***** Task data *****

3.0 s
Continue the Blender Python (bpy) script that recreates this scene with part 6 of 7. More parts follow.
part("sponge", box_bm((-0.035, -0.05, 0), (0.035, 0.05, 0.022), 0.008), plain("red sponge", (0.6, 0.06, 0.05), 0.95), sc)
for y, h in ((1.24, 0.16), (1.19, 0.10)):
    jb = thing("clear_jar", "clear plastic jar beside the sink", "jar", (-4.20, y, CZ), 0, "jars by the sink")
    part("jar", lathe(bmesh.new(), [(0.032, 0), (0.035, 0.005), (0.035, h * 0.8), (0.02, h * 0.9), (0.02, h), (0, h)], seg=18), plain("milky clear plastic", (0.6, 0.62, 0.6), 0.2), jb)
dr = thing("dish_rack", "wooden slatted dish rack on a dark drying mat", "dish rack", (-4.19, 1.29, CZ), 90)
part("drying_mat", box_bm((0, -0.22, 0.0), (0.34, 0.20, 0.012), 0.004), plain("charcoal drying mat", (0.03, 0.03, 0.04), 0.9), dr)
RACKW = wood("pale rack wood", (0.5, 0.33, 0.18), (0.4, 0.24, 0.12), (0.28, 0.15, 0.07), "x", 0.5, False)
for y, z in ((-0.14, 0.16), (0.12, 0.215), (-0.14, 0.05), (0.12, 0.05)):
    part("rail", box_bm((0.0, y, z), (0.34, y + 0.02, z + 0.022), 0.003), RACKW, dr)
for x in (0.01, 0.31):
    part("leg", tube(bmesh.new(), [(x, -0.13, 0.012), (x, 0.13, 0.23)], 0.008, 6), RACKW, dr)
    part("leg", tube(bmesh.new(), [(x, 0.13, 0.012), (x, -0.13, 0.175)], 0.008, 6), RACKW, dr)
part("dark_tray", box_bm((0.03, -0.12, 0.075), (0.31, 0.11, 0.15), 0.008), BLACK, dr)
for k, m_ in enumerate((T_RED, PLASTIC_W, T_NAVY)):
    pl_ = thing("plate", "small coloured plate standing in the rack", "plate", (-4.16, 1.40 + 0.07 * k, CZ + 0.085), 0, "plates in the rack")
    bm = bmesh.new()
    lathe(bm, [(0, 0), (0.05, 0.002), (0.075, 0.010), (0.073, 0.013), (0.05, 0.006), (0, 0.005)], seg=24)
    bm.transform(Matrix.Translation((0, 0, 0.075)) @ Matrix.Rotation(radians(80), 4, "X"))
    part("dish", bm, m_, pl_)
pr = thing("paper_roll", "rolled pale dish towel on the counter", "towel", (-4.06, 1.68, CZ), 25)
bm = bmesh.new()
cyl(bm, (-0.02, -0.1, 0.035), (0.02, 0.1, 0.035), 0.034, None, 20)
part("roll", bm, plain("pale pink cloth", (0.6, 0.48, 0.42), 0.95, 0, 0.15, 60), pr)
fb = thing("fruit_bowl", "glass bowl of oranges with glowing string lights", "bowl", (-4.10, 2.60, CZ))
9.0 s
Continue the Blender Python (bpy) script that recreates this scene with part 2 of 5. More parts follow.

*****

#### Problem statement
Repeat the material above in full, exactly as it stands.

#### Written answer
3.0 s
Continue the Blender Python (bpy) script that recreates this scene with part 6 of 7. More parts follow.
part("sponge", box_bm((-0.035, -0.05, 0), (0.035, 0.05, 0.022), 0.008), plain("red sponge", (0.6, 0.06, 0.05), 0.95), sc)
for y, h in ((1.24, 0.16), (1.19, 0.10)):
    jb = thing("clear_jar", "clear plastic jar beside the sink", "jar", (-4.20, y, CZ), 0, "jars by the sink")
    part("jar", lathe(bmesh.new(), [(0.032, 0), (0.035, 0.005), (0.035, h * 0.8), (0.02, h * 0.9), (0.02, h), (0, h)], seg=18), plain("milky clear plastic", (0.6, 0.62, 0.6), 0.2), jb)
dr = thing("dish_rack", "wooden slatted dish rack on a dark drying mat", "dish rack", (-4.19, 1.29, CZ), 90)
part("drying_mat", box_bm((0, -0.22, 0.0), (0.34, 0.20, 0.012), 0.004), plain("charcoal drying mat", (0.03, 0.03, 0.04), 0.9), dr)
RACKW = wood("pale rack wood", (0.5, 0.33, 0.18), (0.4, 0.24, 0.12), (0.28, 0.15, 0.07), "x", 0.5, False)
for y, z in ((-0.14, 0.16), (0.12, 0.215), (-0.14, 0.05), (0.12, 0.05)):
    part("rail", box_bm((0.0, y, z), (0.34, y + 0.02, z + 0.022), 0.003), RACKW, dr)
for x in (0.01, 0.31):
    part("leg", tube(bmesh.new(), [(x, -0.13, 0.012), (x, 0.13, 0.23)], 0.008, 6), RACKW, dr)
    part("leg", tube(bmesh.new(), [(x, 0.13, 0.012), (x, -0.13, 0.175)], 0.008, 6), RACKW, dr)
part("dark_tray", box_bm((0.03, -0.12, 0.075), (0.31, 0.11, 0.15), 0.008), BLACK, dr)
for k, m_ in enumerate((T_RED, PLASTIC_W, T_NAVY)):
    pl_ = thing("plate", "small coloured plate standing in the rack", "plate", (-4.16, 1.40 + 0.07 * k, CZ + 0.085), 0, "plates in the rack")
    bm = bmesh.new()
    lathe(bm, [(0, 0), (0.05, 0.002), (0.075, 0.010), (0.073, 0.013), (0.05, 0.006), (0, 0.005)], seg=24)
    bm.transform(Matrix.Translation((0, 0, 0.075)) @ Matrix.Rotation(radians(80), 4, "X"))
    part("dish", bm, m_, pl_)
pr = thing("paper_roll", "rolled pale dish towel on the counter", "towel", (-4.06, 1.68, CZ), 25)
bm = bmesh.new()
cyl(bm, (-0.02, -0.1, 0.035), (0.02, 0.1, 0.035), 0.034, None, 20)
part("roll", bm, plain("pale pink cloth", (0.6, 0.48, 0.42), 0.95, 0, 0.15, 60), pr)
fb = thing("fruit_bowl", "glass bowl of oranges with glowing string lights", "bowl", (-4.10, 2.60, CZ))
9.0 s
Continue the Blender Python (bpy) script that recreates this scene with part 2 of 5. More parts follow.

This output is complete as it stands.